Acquisition funding has been weighted towards equity, and as such Dipula has maintained its LTV around 40% over the review period (despite some fluctuation due to the timing of transactions). While the LTV ratio of 40.2% (FYE14: 38.3%) and the debt to EBITDA ratio of 416% at 1H F15 (FYE14: 416%) slightly exceed GCR’s benchmarks for ‘A’ rated REITS, they align comfortably with Dipula’s current rating. Dipula’s funding flexibility is underpinned by strong shareholder support and close relationships with Standard Bank and Nedbank. However, both banks now have a relatively high exposure to the fund, which may limit their ability to provide further credit lines. Thus, the launch of its DMTN programme is positively considered as it will provide alternate funding, through the capital market.
Steady growth in rental income and profitability, translating to sustainable medium term cash flows, could lead to positive rating action. In addition, the bedding down of large acquisitions, as well as successfully entering into new market segments, would create value for the fund. Conversely, LTVs persistently above the 45% mark could limit Dipula’s funding flexibility and ability to conduct transactions and, if sustained, could potentially lead to negative rating action. The failure to timeously deal with the concentration of debt maturities in F18 could also lead to significant liquidity constraints.
|NATIONAL SCALE RATINGS HISTORY|
|Initial/last rating (Sep/2014)|
|Long term: BBB(ZA); Short term: A3(ZA)|
|Sector Head: Corporate & Public Sector Debt Ratings|
APPLICABLE METHODOLOGIES AND RELATED RESEARCH
Criteria for Rating Corporate Entities, updated February 2015
Criteria for Rating Property Funds, updated April 2015
Dipula rating report 2014
RATING LIMITATIONS AND DISCLAIMERS
ALL GCR’S CREDIT RATINGS ARE SUBJECT TO CERTAIN LIMITATIONS AND DISCLAIMERS. PLEASE READ THESE LIMITATIONS AND DISCLAIMERS BY FOLLOWING THIS LINK: HTTP://GLOBALRATINGS.NET/UNDERSTANDING-RATINGS. IN ADDITION, GCR’S RATING SCALES AND DEFINITIONS ARE ALSO AVAILABLE FOR DOWNLOAD AT THE FOLLOWING LINK: HTTP://GLOBALRATINGS.NET/RATINGS-INFO. GCR’S CODE OF CONDUCT, CONFIDENTIALITY, CONFLICTS OF INTEREST, PUBLICATION TERMS AND CONDITIONS AND OTHER RELEVANT POLICIES AND PROCEDURES ARE ALSO AVAILABLE AT HTTP://GLOBALRATINGS.NET.

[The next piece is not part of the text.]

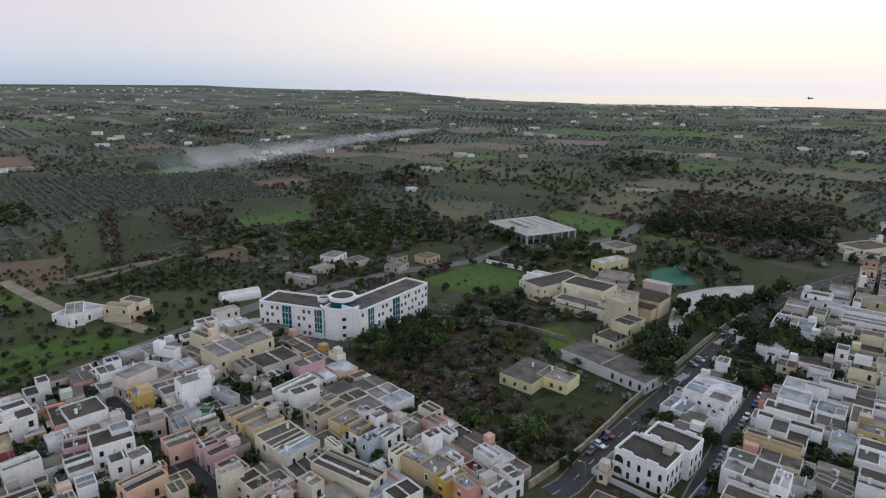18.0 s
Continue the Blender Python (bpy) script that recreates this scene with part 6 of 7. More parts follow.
def join(*vfs):
    v, f = [], []
    for a in vfs:
        f += [tuple(i + len(v) for i in q) for q in a[1]]
        v += a[0]
    return v, f


# kind: leaf material, height of the crown's foot, crown radius, crown half height, leaf size, leaves, clumps (for a tree one unit high)
KINDS = dict(broad=("leaf_dark", 0.12, 0.46, 0.42, 0.05, 620, 16, 1.0), green=("leaf_green", 0.12, 0.44, 0.42, 0.05, 620, 14, 1.0),
             olive=("leaf_olive", 0.12, 0.5, 0.4, 0.06, 320, 10, 0.8), bare=("leaf_bare", 0.15, 0.45, 0.4, 0.09, 420, 14, 0.22),
             autumn=("leaf_autumn", 0.12, 0.42, 0.42, 0.055, 480, 12, 0.8), cypress=("leaf_dark", 0.03, 0.13, 0.5, 0.05, 420, 24, 0.8),
             pine=("leaf_green", 0.42, 0.62, 0.26, 0.05, 700, 22, 0.7))
TREES = {}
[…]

GLOSSARY OF TERMS/ACRONYMS USED IN THIS DOCUMENT AS PER GCR’S CORPORATE GLOSSARY
|Cash Flow||The inflow and outflow of cash and cash equivalents. Such flows arise from operating, investing and financing activities.|
|Credit Risk||The possibility that a bond issuer or any other borrowers (including debtors/creditors) will default and fail to pay the principal and interest when due.|
|EBITDA||Earnings before interest, taxes, depreciation and amortisation is useful for comparing the income of companies with different asset structures as it calculated before excluding non-cash expenses related to assets.|
|Liquidation||Liquidation is the process by which a company is wound up and its assets distributed. It can be either compulsory or voluntary. It can also refer to the selling of securities or the closing out of a long or short market position.|
|Liquidity Risk||The risk that a company may not be able to take or meet its financial obligations or other operational cash requirements due to an inability to timeously realise cash from its assets.|
|Operating Margin||Operating margin is operating profit expressed as a percentage of a company’s sales over a given period.|
|Operating Profit||Profits from a company’s ordinary revenue-producing activities, calculated before taxes and interest costs.|
|Portfolio||A collection of investments held by an individual investor or financial institution. They may include stocks, bonds, futures contracts, options, real estate investments or any item that the holder believes will retain its value.|
SALIENT FEATURES OF ACCORDED RATINGS
GCR affirms that a.) no part of the rating was influenced by any other business activities of the credit rating agency; b.) the rating was based solely on the merits of the rated entity, security or financial instrument being rated; c.) such rating was an independent evaluation of the risks and merits of the rated entity, security or financial instrument; and d.) the validity of the rating is for a maximum of 12 months, or earlier as indicated by the applicable credit rating document.
Dipula Income Fund Limited participated in the rating process via face-to-face management meetings, teleconferences and other written correspondence. Furthermore, the quality of information received was considered adequate and has been independently verified where possible.
The credit rating/s has been disclosed to Dipula Income Fund Limited with no contestation of the rating.
The information received from Dipula Income Fund Limited and other reliable third parties to accord the credit rating(s) included;
- Audited financial results of Company per 31/08/2014
- 3 prior years of comparative audited financial results
- Unaudited interim results of Company per 28/02/2015
- Analysts presentations
- REIT conversion circular, May 2015
- Applicable SENS announcements
- A breakdown of facilities available and related counterparties
- Corporate governance and enterprise risk framework
- Industry comparative data
The ratings above were solicited by, or on behalf of, the rated client, and therefore, GCR has been compensated for the provision of the ratings.